Suppose you have a set with an equivalence relation $\equiv $ which is not the same as identity and a preorder $\leq$ such that
reflexive equiv $a\equiv a$
symmetric equiv $a\equiv b\rightarrow b\equiv a$
transitive equiv $a\equiv b\wedge b\equiv c\rightarrow a\equiv c$
reflexive leq $a\leq a$
pseud-antisymmetric leq $a\leq b\wedge b\leq a\rightarrow a\equiv b$
transitive leq $a\leq b\wedge b\leq c\rightarrow a\leq c$
There are, however, many pairs $a,b$ such that $a\leq b\wedge b\leq a\wedge a\neq b$.
How would this normally be treated?

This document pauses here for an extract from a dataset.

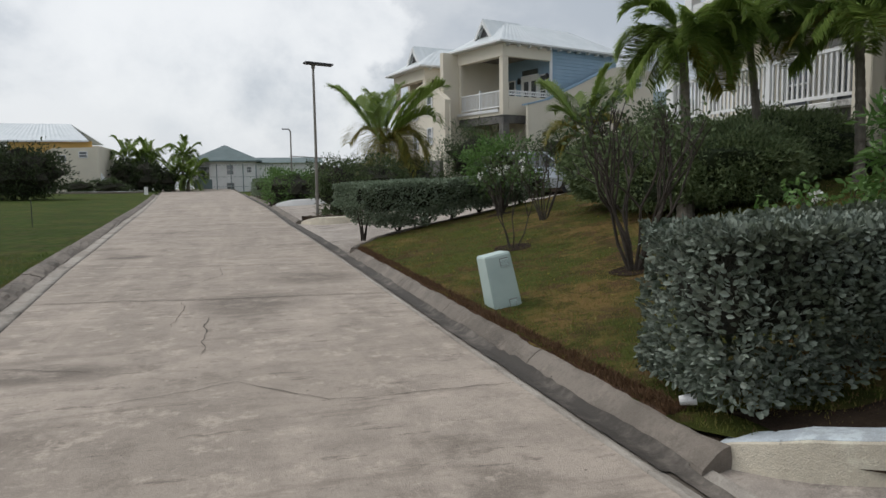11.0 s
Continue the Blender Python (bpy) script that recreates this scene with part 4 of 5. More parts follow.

Would you call $\leq$ a partial order and just ignore the difference between $\equiv$ and $=$ or would you call this something else?
Also, I want this structure to impose a total order on the equivalence classes of $\equiv$. That is, let $x,y,z$ represent equivalences classes of $\equiv$ and let $x\leq y$ be defined as $\exists a\in x,b\in y.a\leq b$, then
$$x\leq x$$
$$x\leq y\wedge y\leq x\rightarrow x=y$$
$$x\leq y\wedge y\leq z\rightarrow x\leq z$$
$$x\leq y\vee y\leq x$$
From intuitions about the model I have in mind (geometric magnitudes) I believe that it should be possible to prove that this structure exists, but it isn't obvious to me how to do that.